Subject Alternative Names (loopback?)
From there, we've been defining the Subject Alternative Name which makes the most sense, the device IP dress. However, I'm being told we should be using 127.0.0.1 instead - what's your take on that?
Key Usage/Extended Key Usage Selections
When selecting the TLS Server certificate profile, the default Key Usages are selected:
Key Usage:
digitalSignature
keyEncipherment
Extended Key Usage:
id-kp-serverAuth
I'm being told that we need to include Extended Keys for smartCardAuth and possibly id-kp-clientAuth. The problem is that when we select additional keys for the TLS Server profile the portal, instead automatically approving the CSR, kicks it back with the following error: "An extended key usage was found that requires the certificate application to be queued. EKU for "smarCardLogon" for profile "tlsServer" requires the certificate application to be queued" This MASSIVELY slows down the troubleshooting process, making it quite difficult to iteratively troubleshoot (not Splunk's problem, but I needed to lament the hardship).
I know this is a LOT and truly appreciate everyone's help on this.

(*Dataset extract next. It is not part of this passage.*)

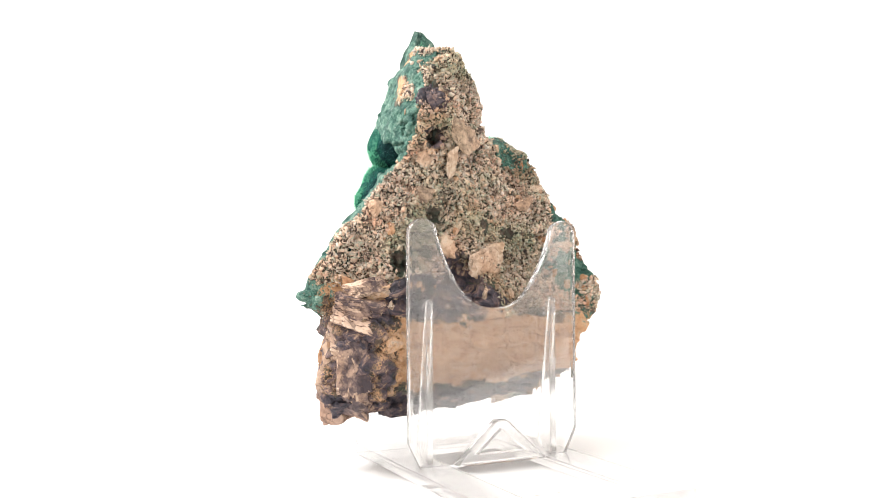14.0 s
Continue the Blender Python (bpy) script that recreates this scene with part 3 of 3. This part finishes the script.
# the brown foot of the rock: cleaved blocks and shards
FOOT = (((32.2, 9.0, 23.4), (13, 18, 18), (14, -6, -26), 131), ((32.8, 15.8, 26.5), (8.5, 8, 13), (10, 4, -18), 132), ((33, 6.0, 16.4), (8, 8.5, 8), (10, 6, 30), 133),
        ((31.0, 11.0, 37.5), (11, 14, 5), (8, -18, -22), 134), ((30.5, 14, 42), (12, 9, 4.6), (-8, -14, -8), 135), ((29, 14.5, 46), (11, 7, 4.2), (6, 10, 4), 136),
        ((33.2, 8.0, 33.4), (8, 12, 5), (14, -10, -24), 137), ((34.8, 13.5, 31), (5.5, 9, 4.4), (-16, 6, -22), 138), ((33.5, 3.2, 22.5), (6, 7, 9), (0, 14, -20), 139))
for at_, size_, turn_, seed_ in FOOT:
    lump("rock_block", specimen, at_, size_, turn_, seed_, BROWN, planes=6, label="tan and purple-brown rock block", rough=0.045)
# dark knobs along the lower edge and in the back
for at_, size_, turn_, seed_ in (((13, -10.5, 17.6), (13, 6, 9), (5, 8, 10), 151), ((22, -6.5, 18), (9, 6, 9), (0, -12, 35), 152), ((30.2, 2.0, 17.4), (6.5, 6.5, 8.5), (8, 10, 40), 153), ((3, -10, 15.6), (10, 6, 6), (0, 4, -8), 154),
                                 ((19, 17.2, 46), (10, 5.5, 5.5), (10, 15, 0), 91), ((11.0, 14.6, 93.5), (5.5, 5.5, 6.5), (10, 15, 30), 92)):
    lump("rock_knob", specimen, at_, size_, turn_, seed_, DARK, planes=12, label="dark purple-brown rock knob", rough=0.09, ragged=True)
lump("rock_tip", specimen, (6.2, -4.0, 110.0), (9.0, 8.5, 13.5), (0, -4, 20), 301, GREEN_ROCK, planes=9, label="green crusted rock tip", taper=0.62)

# larger calcite plates standing out of the back
for k, (px_, py_, pz_, sx_, sz_) in enumerate(((2.6, 16.2, 84.5, 5, 6.5), (12.5, 14.8, 79, 5, 4), (5.0, 15.4, 78.5, 3.4, 6), (13.5, 12.8, 70.5, 6, 4), (-6, 13.5, 52, 6, 6.5), (25, 12, 66, 4, 3),
                                              (-19, 11, 68, 4, 2.5), (-32, 9.4, 56, 4, 3), (-24, 6.5, 72, 5, 3), (-36, 6, 61, 4, 4), (7, 13.5, 57, 5, 4), (22, 17.6, 45.5, 11, 3.5), (32, 12.5, 46, 6, 3.5), (-38, 12, 47, 4, 2.5), (-36, 14, 38, 6, 3))):
    lump("calcite_plate", specimen, (px_, py_, pz_), (sx_ * 1.1, 1.7, sz_ * 1.1), (RNG.uniform(-30, 30), RNG.uniform(-40, 40), RNG.uniform(-30, 30)), 60 + k, PALE if k < 11 else CALCITE, planes=10, sub=4, rough=0.1, ragged=True)

# ---- display easel ----
easel = tagged(new("display_easel"), "clear acrylic two-pronged display easel with a front lip", "display stand")


def bevelled_prism(loop, y0, y1, bevel=0.5, axis="y"):
    """A flat plate: the outline (x, z) between two depths, its rims rounded."""
    bm = bmesh.new()
    place = (lambda a, b, d: (a, d, b)) if axis == "y" else ((lambda a, b, d: (d, a, b)) if axis == "x" else (lambda a, b, d: (a, b, d)))
    vs = [bm.verts.new(Vector(place(a, b, y0)) * MM) for a, b in loop]
    face = bm.faces.new(vs)
    out = bmesh.ops.extrude_face_region(bm, geom=[face])
    move = Vector(place(0, 0, y1 - y0)) * MM
    bmesh.ops.translate(bm, vec=move, verts=[g for g in out["geom"] if isinstance(g, bmesh.types.BMVert)])
    bmesh.ops.recalc_face_normals(bm, faces=bm.faces)
    if bevel:
        sharp = [e for e in bm.edges if len(e.link_faces) == 2 and e.calc_face_angle(0) > 0.6]
        bmesh.ops.bevel(bm, geom=sharp, offset=bevel * MM, segments=2, affect="EDGES", profile=0.5)
    return bm


CX = -1.4       # the easel's middle line


def prong_outline():
    w, top, tip, dip, half = 23.8, 62.9, 3.9, 40.8, 16.0
    pts = [(-w + 3.5, 2.0), (w - 3.5, 2.0), (w, 9.0), (w, top - tip)]
    arc = [(math.cos(a), math.sin(a)) for a in np.linspace(0, math.pi, 9)]
    pts += [(w - tip + tip * c, top - tip + tip * s) for c, s in arc[1:-1]]
    # the bow between the prongs
    for k in np.linspace(-1, 1, 33):
        pts.append((-k * half, dip + (top - tip - dip) * abs(k) ** 2.6 * 0.98))
    pts += [(-w + tip + tip * c, top - tip + tip * s) for c, s in arc[1:-1]]
    pts += [(-w, top - tip), (-w, 9.0)]
    return [(a + CX, b) for a, b in pts]


def ring_frame(outer, inner, z0, z1):
    """A flat rectangular frame with a hole right through it."""
    bm = bmesh.new()
    loops = []
    for (x0, x1, y0, y1) in (outer, inner):
        for z in (z0, z1):
            loops.append([bm.verts.new(Vector(c) * MM) for c in ((x0, y0, z), (x1, y0, z), (x1, y1, z), (x0, y1, z))])
    ob_, ot, ib, it = loops
    for i in range(4):
        j = (i + 1) % 4
        bm.faces.new((ob_[i], ob_[j], ot[j], ot[i]))
        bm.faces.new((ib[j], ib[i], it[i], it[j]))
        bm.faces.new((ot[i], ot[j], it[j], it[i]))
        bm.faces.new((ob_[j], ob_[i], ib[i], ib[j]))
    bmesh.ops.recalc_face_normals(bm, faces=bm.faces)
    bmesh.ops.bevel(bm, geom=[e for e in bm.edges if e.calc_face_angle(0) > 0.6], offset=0.35 * MM, segments=2, affect="EDGES", profile=0.5)
    return bm


back_plate = part("back_plate", bevelled_prism(prong_outline(), 24.0, 26.6, 0.75), PLATE, easel, "clear plate with two rounded prongs")
part("base_frame", ring_frame((CX - 24, CX + 24, -10, 71.5), (CX - 13, CX + 13, 1.5, 60), 0.3, 3.0), BASE, easel)
part("front_lip", bevelled_prism([(CX - 24, 3.0), (CX + 24, 3.0), (CX + 24, 10.4), (CX - 24, 10.4)], -10, -7.4, 0.4), BASE, easel)
for side in (-1, 1):
    x = CX + side * 17.6
    part("rib", bevelled_prism([(23.9, 43), (23.0, 43), (17.5, 10), (17.0, 6), (18.5, 3.6), (21, 3.1), (23.9, 3.1)], x - 0.9, x + 0.9, 0.4, "x"), RIB, easel)


def brace():
    bm = bmesh.new()
    outer, inner = [(-12.6, 3.1), (12.6, 3.1), (1.6, 13.2), (-1.6, 13.2)], [(-7.0, 5.2), (7.0, 5.2), (0.35, 10.9), (-0.35, 10.9)]
    rows = [[bm.verts.new(Vector((CX + a, y, b)) * MM) for a, b in loop] for loop in (outer, inner) for y in (26.7, 29.4)]
    of, ok, inf, ik = rows
    for i in range(4):
        j = (i + 1) % 4
        for q in ((of[i], of[j], ok[j], ok[i]), (inf[j], inf[i], ik[i], ik[j]), (of[j], of[i], inf[i], inf[j]), (ok[i], ok[j], ik[j], ik[i])):
            bm.faces.new(q)
    bmesh.ops.recalc_face_normals(bm, faces=bm.faces)
    bmesh.ops.bevel(bm, geom=[e for e in bm.edges if e.calc_face_angle(0) > 0.6], offset=0.25 * MM, segments=2, affect="EDGES", profile=0.5)
    return bm


part("brace", brace(), RIB, easel, "clear triangular brace")
for piece in easel.children:
    piece.visible_shadow = piece.name.split(".")[0] in ("base_frame", "front_lip")

# ---- crumbs of the granular back ----


def crumbs(parent, count):
    """Loose-looking chips all over the granular back, too many to count."""
    tri = ROCK_V[ROCK_F].mean(1)
    nf = ROCK_N[ROCK_F].mean(1)
    z = zones(tri, nf)
    want = np.clip((tri[:, 1] - blend(tri[:, 0], tri[:, 2], BACK, 4.0) + 9) / 2, 0, 1) * np.clip((tri[:, 2] - np.where(tri[:, 0] < -8, 38, 46)) / 3, 0, 1)
    want = want * np.clip(nf[:, 1] * 2 + 0.8, 0, 1) * np.clip((0.8 - z[:, 0]) * 3, 0, 1) * np.clip(-rim_distance(tri) + 2.0, 0, 1) * (1 - 0.8 * z[:, 2]) * (1 - z[:, 3])
    for hx, hy, hz, hr in HOLLOWS:
        want = want * (np.linalg.norm(tri - (hx, hy, hz), axis=1) > hr + 0.7)
    r = np.random.default_rng(5)
    pick = r.choice(len(tri), count, p=want / want.sum())
    # each flake: a jittered eight-sided splinter
    star = np.array([(1, 0, 0), (-1, 0, 0), (0, 1, 0), (0, -1, 0), (0, 0, 1), (0, 0, -1)], float)
    tris = np.array([(0, 2, 4), (2, 1, 4), (1, 3, 4), (3, 0, 4), (2, 0, 5), (1, 2, 5), (3, 1, 5), (0, 3, 5)])
    size = (0.17 + 0.7 * r.random(count) ** 3 + 0.7 * (r.random(count) < 0.025))[:, None] * np.stack([np.ones(count), r.uniform(0.35, 0.9, count), r.uniform(0.2, 0.55, count)], 1)
    spin = np.linalg.qr(r.normal(0, 1, (count, 3, 3)))[0]
    corner = star[None] * size[:, None, :] * r.uniform(0.6, 1.3, (count, 6, 1)) + r.normal(0, 0.12, (count, 6, 3)) * size[:, None, :]
    v = np.einsum("nij,nkj->nki", spin, corner) + (tri[pick] + nf[pick] * 0.15)[:, None, :]
    vs = [v.reshape(-1, 3)]
    fs = [(tris[None] + 6 * np.arange(count)[:, None, None]).reshape(-1, 3)]
    ob = part("crumb_crust", (np.concatenate(vs) * MM, np.concatenate(fs)), CRUMB, parent, "crumbly grey and tan crystal grains")
    tagged(ob, kind="stuff")


crumbs(specimen, 56000)


def calcite_chips(parent, count):
    """Flakes of calcite that stand out of the crust and of the green rim."""
    tri, nf = ROCK_V[ROCK_F].mean(1), ROCK_N[ROCK_F].mean(1)
    x, y, z = tri.T
    back = blend(x, z, BACK, 4.0)
    rim = np.clip((-22 - x) / 8, 0, 1) * (z > 32) * (y > -1)
    want = ((z > 40) & (y > back - 3)) * np.clip(nf[:, 1], 0, 1) + 0.7 * rim + 0.3 * ((z > 88) & (y > 2))
    r = np.random.default_rng(77)
    pick = r.choice(len(tri), count, p=want / want.sum())
    for k, n in enumerate(pick):
        size = r.uniform(1.0, 2.8) * np.array((1, r.uniform(0.4, 0.7), r.uniform(0.3, 0.8)))
        mat = CALCITE if x[n] < -22 or r.random() < 0.25 else PALE
        lump("calcite_chip", parent, tri[n] - 0.1 * size[0] * nf[n], size, r.uniform(0, 360, 3), 400 + k, mat, planes=8, sub=3, rough=0.12, ragged=True)


calcite_chips(specimen, 120)


def valley_needles(parent, count):
    """Needles on the velvet ground between the balls."""
    tri, nf = ROCK_V[ROCK_F].mean(1), ROCK_N[ROCK_F].mean(1)
    want = zones(tri, nf)[:, 3] * (nf[:, 1] < 0.1)
    r = np.random.default_rng(15)
    pick = r.choice(len(tri), count, p=want / want.sum())
    v, f = needles(tri[pick] + r.uniform(-0.25, 0.25, (count, 3)), nf[pick] / (np.linalg.norm(nf[pick], axis=1)[:, None] + 1e-9), 1.45, 0.036, 16)
    ob = part("crystal_needles", (v * MM, f), NEEDLE, parent)
    tagged(ob, "fine bristling green crystal needles", kind="stuff")


valley_needles([c for c in specimen.children if c.name.startswith("matrix_rock")][0], 45000)


def motions():
    rows = [(t, pose(0, 0, 0, 0, 0, TURN_START + TURN_RATE * t)) for t in range(33)]
    walk(specimen, rows)
    walk(easel, rows)


motions()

Some my peers have been trying to figure this our for over a year! If we can figure this out it'd be a massive win for whole bunch of burnt out sys admins ❤️
goal/tl:dr - confirm the minimal, PKI-approved certificate profile, SAN list, and EKU set that Splunk Web needs for CAC / SIPR-token authentication, so we can eliminate certificate-format variables from our troubleshooting. Thanks again!
I'm not sure if anyone has found the exact problem in your situation, but looks like you may missing the attribute certBasedUserAuthPivOidList. I do see errors for OID not found in client cert. The default value is Microsoft Universal Principal Name, but you may need to change it. Or try changing certBasedUserAuthMethod from PIV to EDIPI. Hope this helps.
Did you get this figured out? We are currently fighting the same issue.
Were you able to find any resolution to this?